**WHAT TO DO**
Quote the listing below in full and exactly as written, but omit every picture.

**MATERIAL PROVIDED**
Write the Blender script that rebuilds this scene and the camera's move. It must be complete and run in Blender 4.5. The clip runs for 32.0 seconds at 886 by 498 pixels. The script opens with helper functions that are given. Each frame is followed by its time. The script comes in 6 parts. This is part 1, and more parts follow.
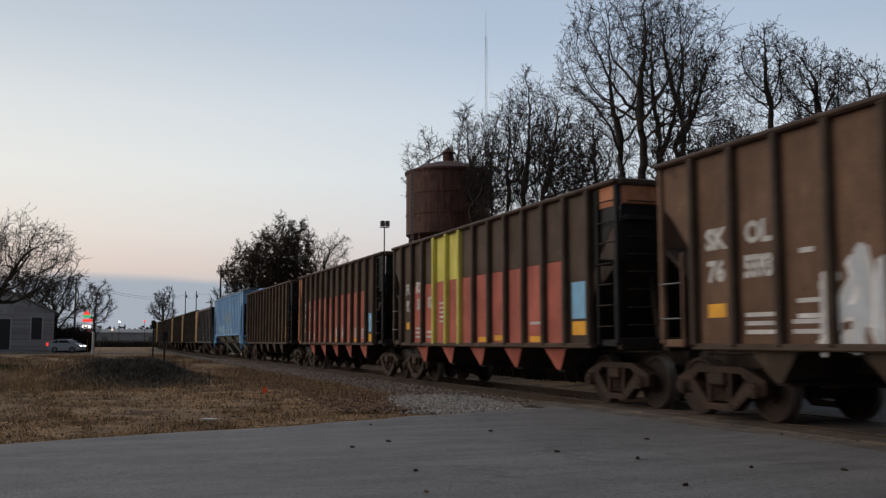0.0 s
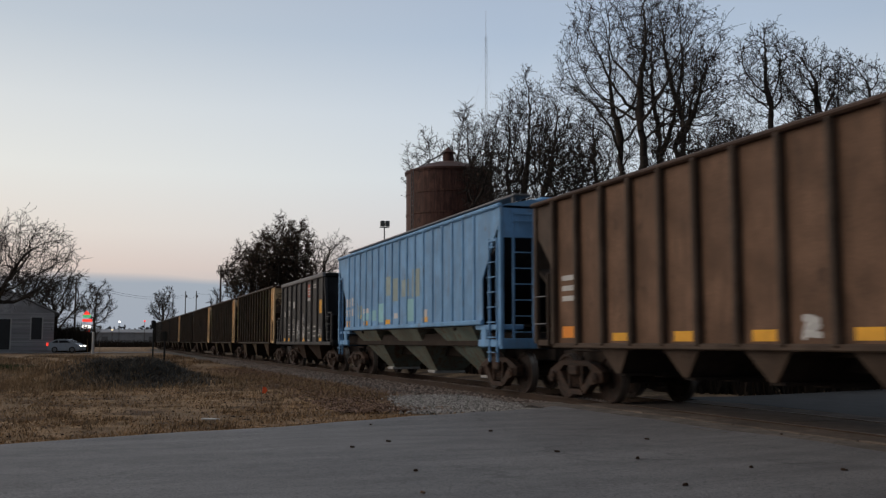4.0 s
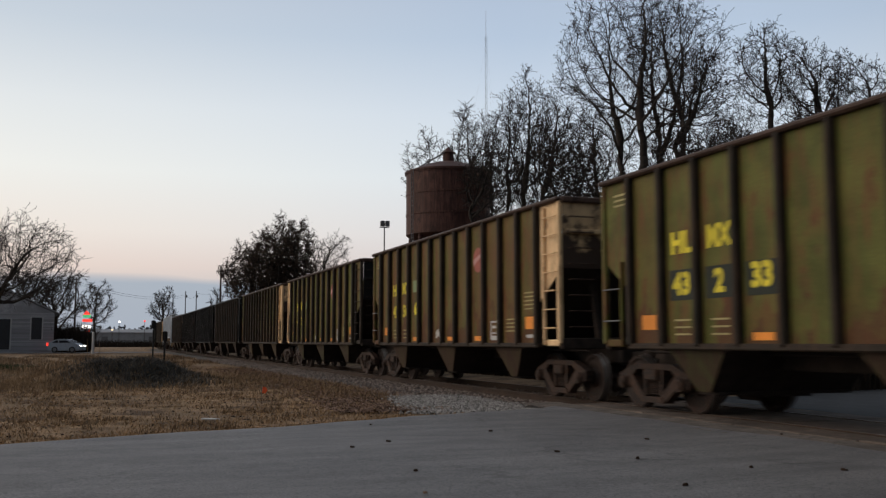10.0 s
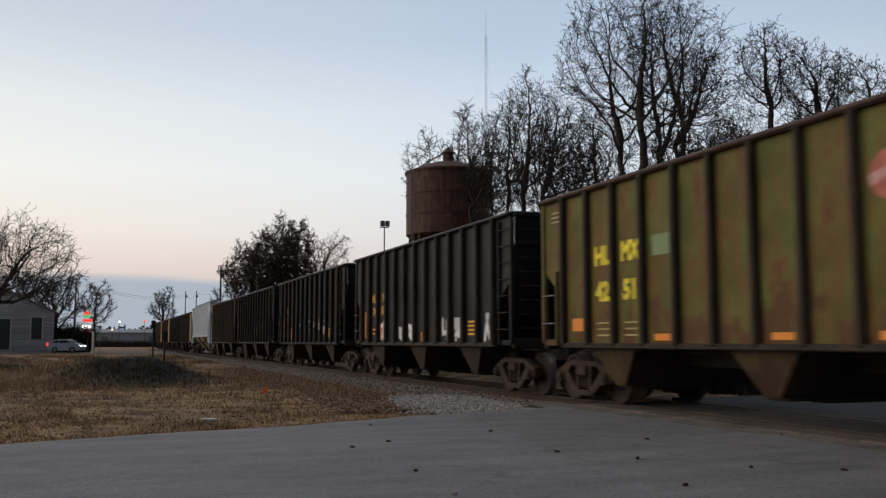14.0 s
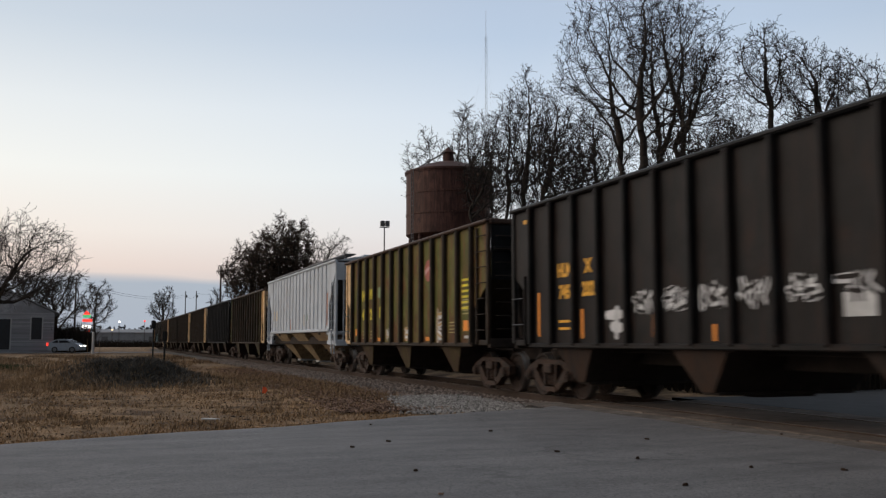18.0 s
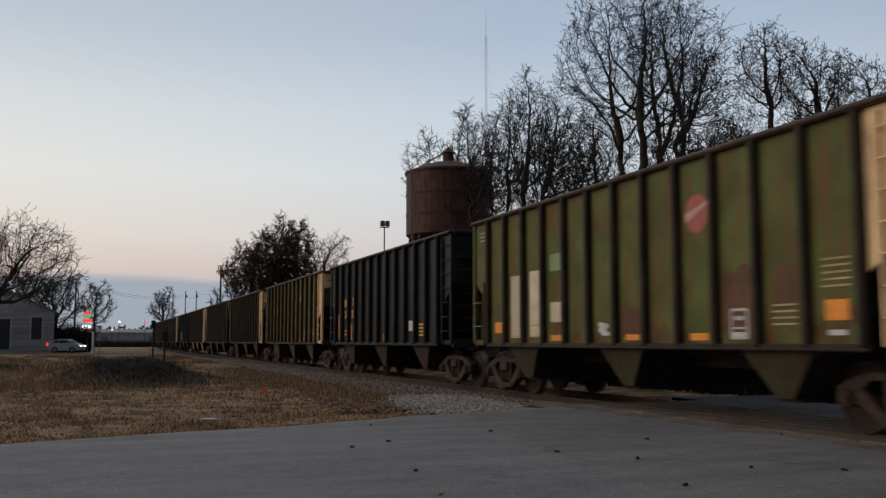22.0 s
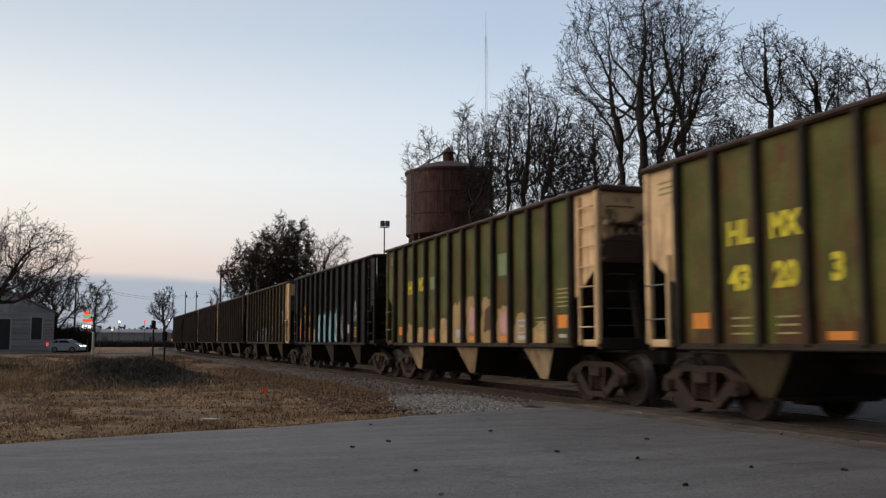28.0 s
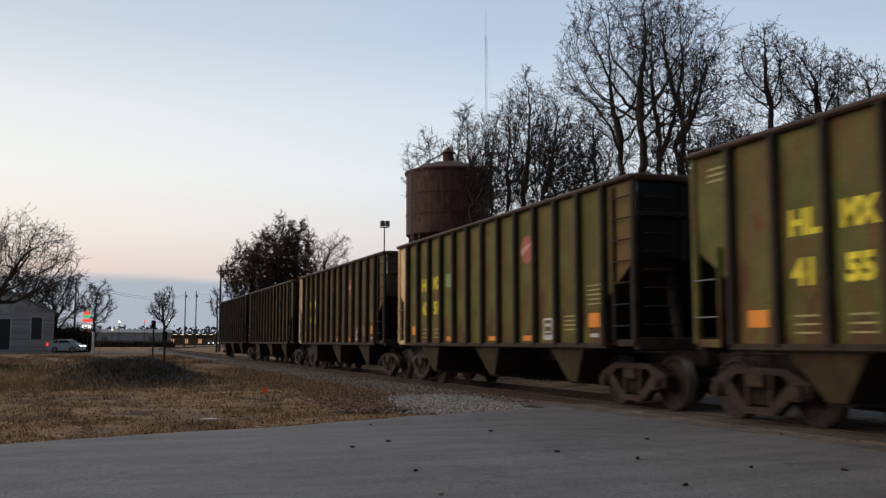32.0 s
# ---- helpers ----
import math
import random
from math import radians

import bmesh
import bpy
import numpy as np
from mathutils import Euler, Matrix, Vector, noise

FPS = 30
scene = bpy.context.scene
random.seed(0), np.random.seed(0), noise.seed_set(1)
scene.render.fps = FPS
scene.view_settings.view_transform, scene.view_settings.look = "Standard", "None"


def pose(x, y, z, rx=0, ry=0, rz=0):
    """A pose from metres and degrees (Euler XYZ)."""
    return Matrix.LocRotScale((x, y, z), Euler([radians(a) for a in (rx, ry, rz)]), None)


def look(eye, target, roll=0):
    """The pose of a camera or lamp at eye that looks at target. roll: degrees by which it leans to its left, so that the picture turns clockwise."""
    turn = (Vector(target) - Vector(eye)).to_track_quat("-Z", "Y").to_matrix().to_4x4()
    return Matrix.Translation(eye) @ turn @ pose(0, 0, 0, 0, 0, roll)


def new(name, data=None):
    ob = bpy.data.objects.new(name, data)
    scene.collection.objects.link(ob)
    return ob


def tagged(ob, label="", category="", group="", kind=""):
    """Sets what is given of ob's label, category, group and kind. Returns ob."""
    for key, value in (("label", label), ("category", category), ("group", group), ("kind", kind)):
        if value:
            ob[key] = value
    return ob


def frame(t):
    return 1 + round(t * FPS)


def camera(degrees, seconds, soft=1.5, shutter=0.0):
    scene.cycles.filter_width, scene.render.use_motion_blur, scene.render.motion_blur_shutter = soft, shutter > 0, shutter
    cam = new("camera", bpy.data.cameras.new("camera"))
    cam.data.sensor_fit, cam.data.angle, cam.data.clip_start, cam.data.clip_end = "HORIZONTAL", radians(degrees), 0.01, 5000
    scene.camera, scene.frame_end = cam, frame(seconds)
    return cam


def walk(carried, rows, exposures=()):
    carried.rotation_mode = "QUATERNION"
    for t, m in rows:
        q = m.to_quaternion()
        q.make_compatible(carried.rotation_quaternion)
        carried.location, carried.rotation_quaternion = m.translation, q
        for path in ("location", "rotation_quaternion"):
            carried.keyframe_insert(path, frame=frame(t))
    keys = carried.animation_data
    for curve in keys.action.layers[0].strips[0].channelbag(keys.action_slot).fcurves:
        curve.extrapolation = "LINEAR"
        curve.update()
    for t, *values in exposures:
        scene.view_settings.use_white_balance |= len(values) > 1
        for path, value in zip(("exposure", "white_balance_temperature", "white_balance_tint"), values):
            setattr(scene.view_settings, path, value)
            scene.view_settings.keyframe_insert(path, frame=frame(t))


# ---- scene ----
TAU = math.tau
EYE_Z = 1.11
CAM_POSE = pose(0, 0, EYE_Z) @ pose(0, 0, 0, 90 + 5.556, 0, -19.92)
cam = camera(50.0, 32.0, soft=1.3, shutter=0.4)
walk(cam, [(0.0, CAM_POSE), (32.0, CAM_POSE)], exposures=[(0.0, -0.03), (2.5, 0.0), (4.5, -0.12), (6.0, -0.13), (7.2, -0.06), (9.0, 0.03), (13.0, 0.09), (17.5, 0.15), (19.4, 0.06), (20.2, -0.04), (21.0, -0.22), (22.0, -0.12), (23.0, 0.02), (24.0, 0.10), (25.0, 0.14), (32.0, 0.13)])

# ---- dusk sky and soft light of the western glow ----
world = bpy.data.worlds.new("dusk_sky")
scene.world = world
world.use_nodes = True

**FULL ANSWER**
Write the Blender script that rebuilds this scene and the camera's move. It must be complete and run in Blender 4.5. The clip runs for 32.0 seconds at 886 by 498 pixels. The script opens with helper functions that are given. Each frame is followed by its time. The script comes in 6 parts. This is part 1, and more parts follow.
0.0 s
4.0 s
10.0 s
14.0 s
18.0 s
22.0 s
28.0 s
32.0 s
# ---- helpers ----
import math
import random
from math import radians

import bmesh
import bpy
import numpy as np
from mathutils import Euler, Matrix, Vector, noise

FPS = 30
scene = bpy.context.scene
random.seed(0), np.random.seed(0), noise.seed_set(1)
scene.render.fps = FPS
scene.view_settings.view_transform, scene.view_settings.look = "Standard", "None"


def pose(x, y, z, rx=0, ry=0, rz=0):
    """A pose from metres and degrees (Euler XYZ)."""
    return Matrix.LocRotScale((x, y, z), Euler([radians(a) for a in (rx, ry, rz)]), None)


def look(eye, target, roll=0):
    """The pose of a camera or lamp at eye that looks at target. roll: degrees by which it leans to its left, so that the picture turns clockwise."""
    turn = (Vector(target) - Vector(eye)).to_track_quat("-Z", "Y").to_matrix().to_4x4()
    return Matrix.Translation(eye) @ turn @ pose(0, 0, 0, 0, 0, roll)


def new(name, data=None):
    ob = bpy.data.objects.new(name, data)
    scene.collection.objects.link(ob)
    return ob


def tagged(ob, label="", category="", group="", kind=""):
    """Sets what is given of ob's label, category, group and kind. Returns ob."""
    for key, value in (("label", label), ("category", category), ("group", group), ("kind", kind)):
        if value:
            ob[key] = value
    return ob


def frame(t):
    return 1 + round(t * FPS)


def camera(degrees, seconds, soft=1.5, shutter=0.0):
    scene.cycles.filter_width, scene.render.use_motion_blur, scene.render.motion_blur_shutter = soft, shutter > 0, shutter
    cam = new("camera", bpy.data.cameras.new("camera"))
    cam.data.sensor_fit, cam.data.angle, cam.data.clip_start, cam.data.clip_end = "HORIZONTAL", radians(degrees), 0.01, 5000
    scene.camera, scene.frame_end = cam, frame(seconds)
    return cam


def walk(carried, rows, exposures=()):
    carried.rotation_mode = "QUATERNION"
    for t, m in rows:
        q = m.to_quaternion()
        q.make_compatible(carried.rotation_quaternion)
        carried.location, carried.rotation_quaternion = m.translation, q
        for path in ("location", "rotation_quaternion"):
            carried.keyframe_insert(path, frame=frame(t))
    keys = carried.animation_data
    for curve in keys.action.layers[0].strips[0].channelbag(keys.action_slot).fcurves:
        curve.extrapolation = "LINEAR"
        curve.update()
    for t, *values in exposures:
        scene.view_settings.use_white_balance |= len(values) > 1
        for path, value in zip(("exposure", "white_balance_temperature", "white_balance_tint"), values):
            setattr(scene.view_settings, path, value)
            scene.view_settings.keyframe_insert(path, frame=frame(t))


# ---- scene ----
TAU = math.tau
EYE_Z = 1.11
CAM_POSE = pose(0, 0, EYE_Z) @ pose(0, 0, 0, 90 + 5.556, 0, -19.92)
cam = camera(50.0, 32.0, soft=1.3, shutter=0.4)
walk(cam, [(0.0, CAM_POSE), (32.0, CAM_POSE)], exposures=[(0.0, -0.03), (2.5, 0.0), (4.5, -0.12), (6.0, -0.13), (7.2, -0.06), (9.0, 0.03), (13.0, 0.09), (17.5, 0.15), (19.4, 0.06), (20.2, -0.04), (21.0, -0.22), (22.0, -0.12), (23.0, 0.02), (24.0, 0.10), (25.0, 0.14), (32.0, 0.13)])

# ---- dusk sky and soft light of the western glow ----
world = bpy.data.worlds.new("dusk_sky")
scene.world = world
world.use_nodes = True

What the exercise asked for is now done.